Tuesday, April 28, 2009

Calvin on the Proper View of This World

On Matthew 5:11-12:

“This is the sense of Jesus’ teaching in this passage. To be rich, to be glad, to be satisfied is to be drunk on prosperity and to live the life of senseless beasts. If we are comfortably off, it is not so that we may cover ourselves with gold and silver, or boast of owning fields and meadows, alike those whose goal in life is to have everything they want. Those kinds of people are as good as dead: they bury themselves in their perishable possessions and are incapable of seeing heaven above. As for us, we must take heed to ourselves lest the Son of God condemn us with his own lips: only by looking to him for continual blessing can we escape the misfortune promised here. We are taught, then, to pass through this world as strangers, convinced, as St Paul says, that those who have should be as those who have not. No one would deny that those who have plenty to live on meet many more temptations and run more risk of falling. They need, therefore, to turn constantly to God, and to learn that his gifts are meant to draw them closer t him, to quicked their love and to encourage their obedience. The good things they receive must never bewitch them to point that they become captives of this world.” –John Calvin, Sermons On The Beatitudes p. 79, 80.

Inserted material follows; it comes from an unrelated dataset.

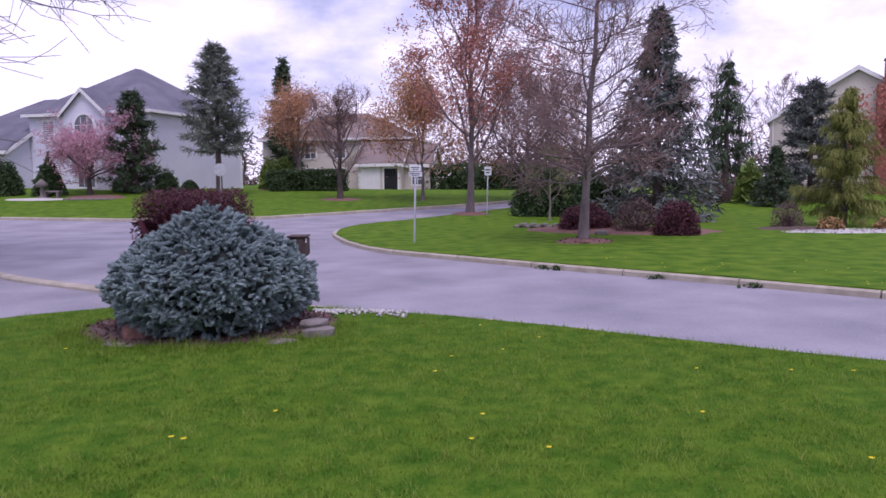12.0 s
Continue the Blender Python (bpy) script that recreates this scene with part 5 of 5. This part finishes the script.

A few things like light to a newborn babe strike us:

1)That this world is constantly trying to lay hold upon us much like an octopus. Its tentacles are many, they come from the job, the friends, and even from inside the marketed church as people covet everything from books to fiancé’s. The subtly with which octopi stalk their enemies is no less encompassing then the night drawn up by the dusk. It is coming unless we with wide eyed sober defense resist and run to the city upon a hill, the cross of Christ.
2) We must be as strangers and aliens. As those who immigrate to this country know enough of the language to get by, but none of the slang so let us be so unfamiliar with this world and its ways that the slang of sin is never upon our lips, ‘innocent as doves’ and yet the beauties of heaven always sweetly sweeping silently into our conversations as snakes through the grass. This then will spark the joy of heaven, the sincerity of evil and sin, and the hope of the cross in others lives and God works through the preaching of his word. Marvelously wrapped up in light he will fold this world unto himself in the blissful cosmic redemption. Hope is real.
3)Obedience is paramount upon our being. That with our conversion we would obey our Lord. The duty given by grace induced imperatives shines light upon the path to the joy in times of midnight desperation. And in times of abundance the joy guides us along to the path of consistent, prayerful, duty. Let us do this and live, ‘those who live by the spirit fulfill the law’ (Romans 8:3,4).